The Best Places to Study Business Abroad
For many international students, the United States is an academic destination. In fact, international students enrolling in American colleges and universities grew by 476% from 2001-2012. In graduate schools, business students comprise over 30% of students with F-1 visas.
Mind you, American b-school students aren’t flocking overseas in similar droves. But earning an MBA – or at least studying abroad for a semester – offers some real perks. For starters, immersing yourself in a language and culture makes you more attractive to top employers, who likely maintain outposts (and clients) in these countries. You can build a truly global network, while getting an inside look at particular markets and industries. As a practical matter, the one-year models inherent to many overseas programs are a real money-saver. Bottom line: Studying abroad can help you start fast and thrive in an overseas market…a key selling point when you’re looking to move into executive leadership.
Not to mention, you’ll find the real growth outside American shores. India is emerging from its sorry socialist slog, just as China is deflating its construction bubble, goosing consumption, and embracing alternative energy. Southeast Asia and Africa are exploding, while economies in Mongolia and Panama are buoyed by natural resources and shipping respectively. Combined, the European Union actually produces a higher GDP than the United States.

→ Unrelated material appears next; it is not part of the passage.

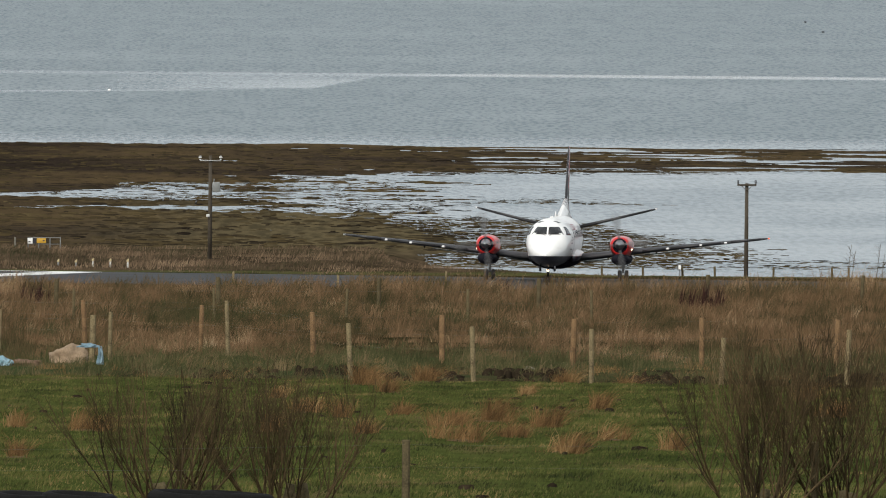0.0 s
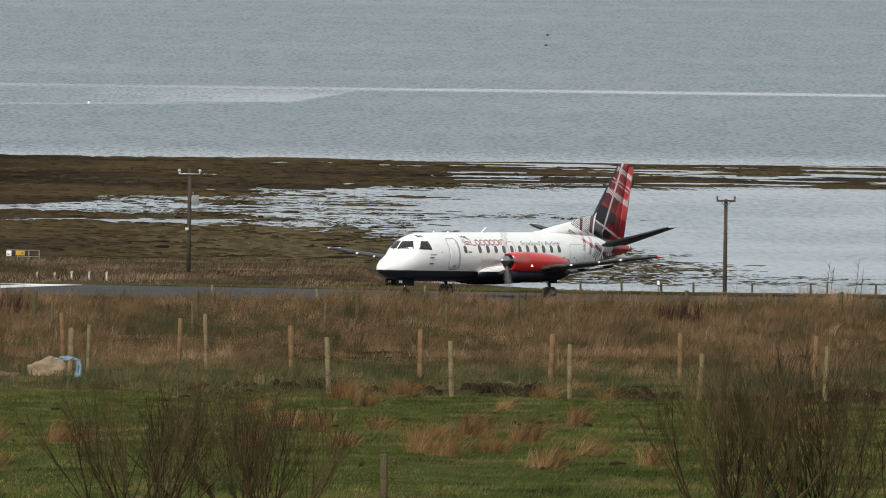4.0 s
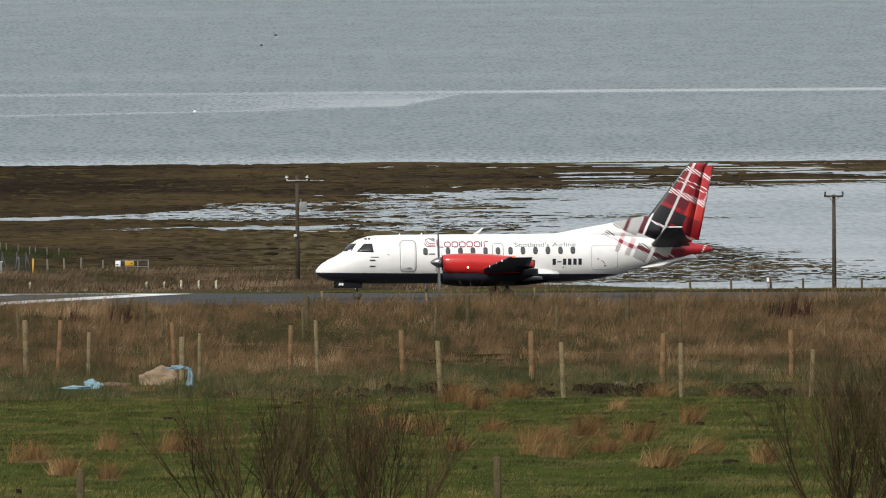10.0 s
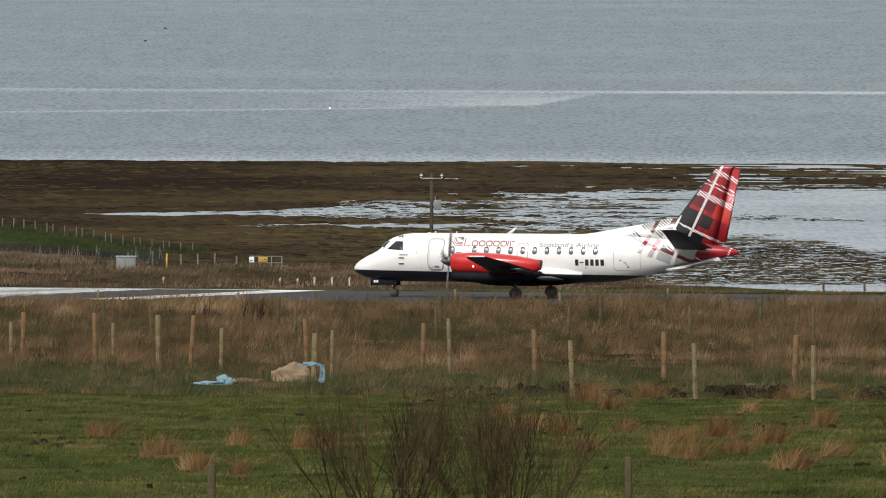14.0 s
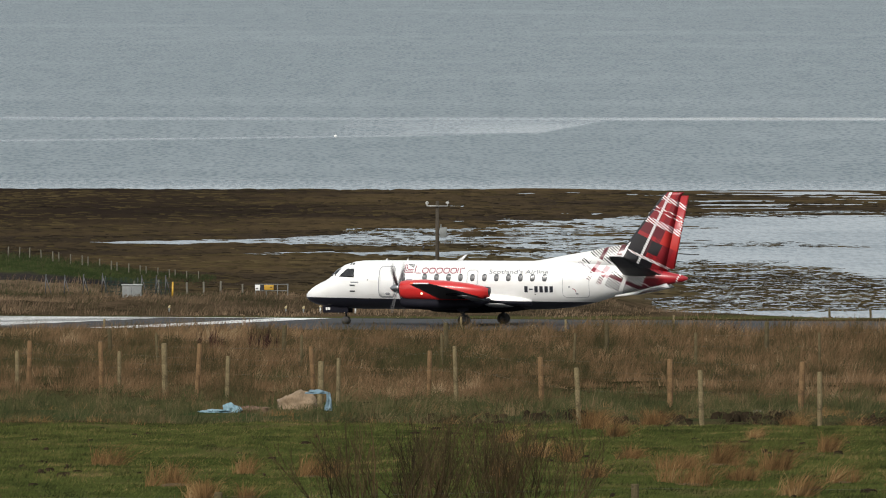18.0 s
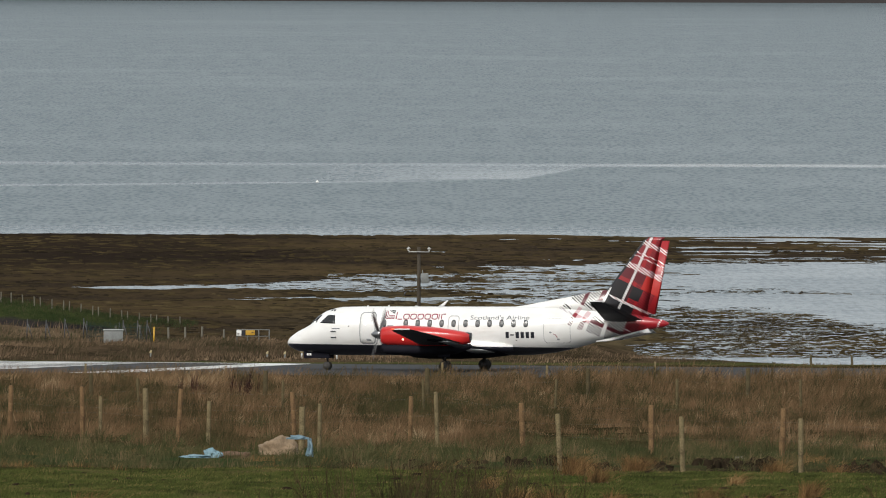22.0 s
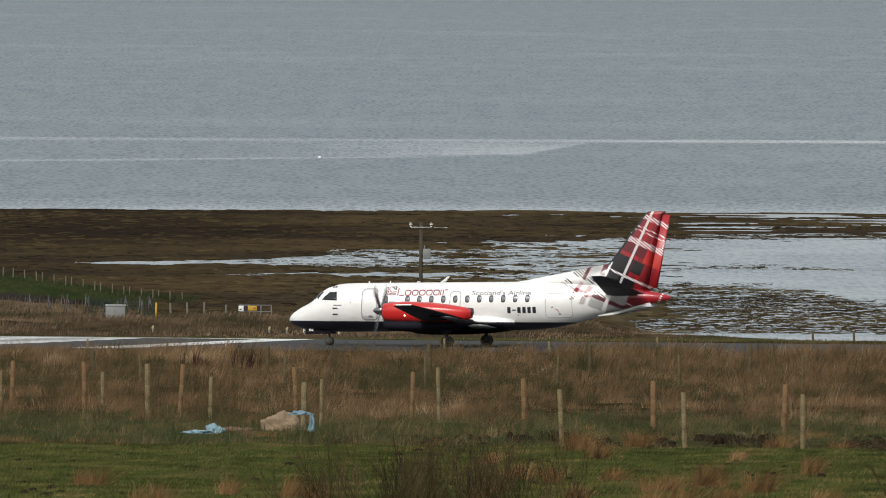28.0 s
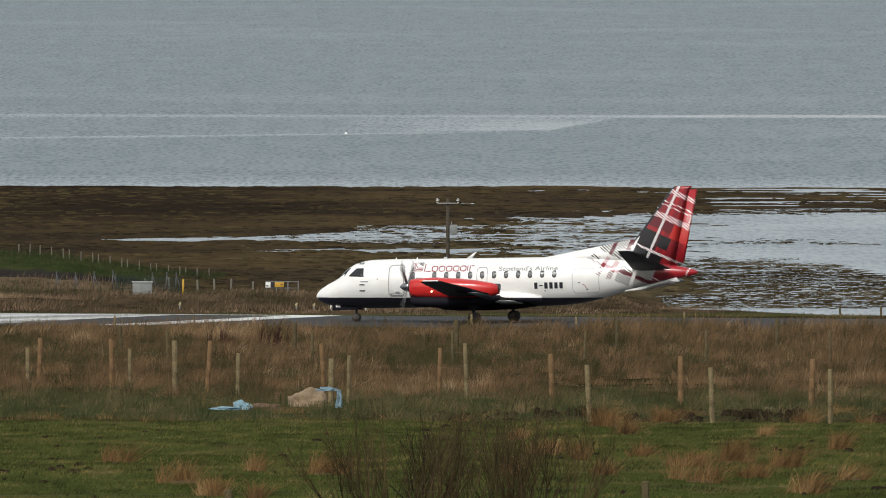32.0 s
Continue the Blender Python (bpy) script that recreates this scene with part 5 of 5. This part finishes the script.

And nations like Brazil, Mexico, and Turkey have managed to sustain growth.
In other words, the real opportunities are emerging overseas. And there are plenty of schools where American students can get closer to the action. In continental Europe, you have the four I’s: Insead, IESE, IMD, and IE Business School (not to mention HEC Paris, SDA Bocconi, and Mannheim Business School…among others). In the UK, students can choose from the University of London, Cambridge, Warwick, and Cass. In the Asian sphere, you have the University of Hong Kong, the Indiana Institute of Management, and Melbourne Business School (again, among others).
To navigate these schools, you first need to adapt to culture shock. And that means becoming familiar with variances that you might take for granted: cost of living, climate, and cultural mores.
Recently, Matt Symonds, chief editor of MBA50.com and a director at Fortuna Admissions conducted a survey with students from 29 business programs that were part of CEMS, the Global Alliance in Management Education. According to Symonds, the sample was composed of students who were “required to spend at least one term at a partner school in another country… as part of their Master’s in International Management.” As part of the survey, Symonds gathered information on climate and cost of living (including housing, cappuccino, and MacBook Pros) for each location.
For students who grew up in a particular nation, Symonds asked, “What are the three key things you think someone coming to study in your home country should know before they arrive?” Conversely, students who studied abroad were asked, “What are the three key things you wish you had known before you began studying at a school outside your home country?” The answers were then compiled and included in Symonds’ Forbes article.
Before you head off to a faraway land armed only with a translation guide and a currency calculator, here are some insider tips on blending in and getting the most out of your overseas experience:
Sydney, Australia (University of Sydney Business School)
“Make friends with locals who have cars or use ‘carshare’. The public transport system is limited and unreliable so you will definitely need a car to really explore the whole city and surrounding areas.”
– Madeleine Brown
“Stick to a pre-planned budget. Food, drinks and rent are expensive compared to the rest of the world, so you’ll benefit from budgeting. Visiting Chinatown (close to campus) will give you some cheap grocery market options.”
– Madeleine Brown
“Watch out for the winter weather. Despite what you might think, winter in Sydney is really not that warm, so pack accordingly.”
– Susanna Garancini
Vienna, Austria (Vienna University of Economics and Business)
“Austrian’s are more friendly and helpful then they might seem at first sight so don’t hesitate to ask for help or information. Moreover, Austrians are NOT German; we are Austrians – somewhere between Germans and Italians.”
“Vienna is big on tradition – be it music, art or opening hours. While residing in the city with the highest quality of living in the world, you will have a variety of cultural offerings at your fingertips. However, this also means that certain traditions and practices have not changed here: Shops are closed on Sundays. Smoking in bars is still possible. And Viennese waiters are still as grumpy as ever.”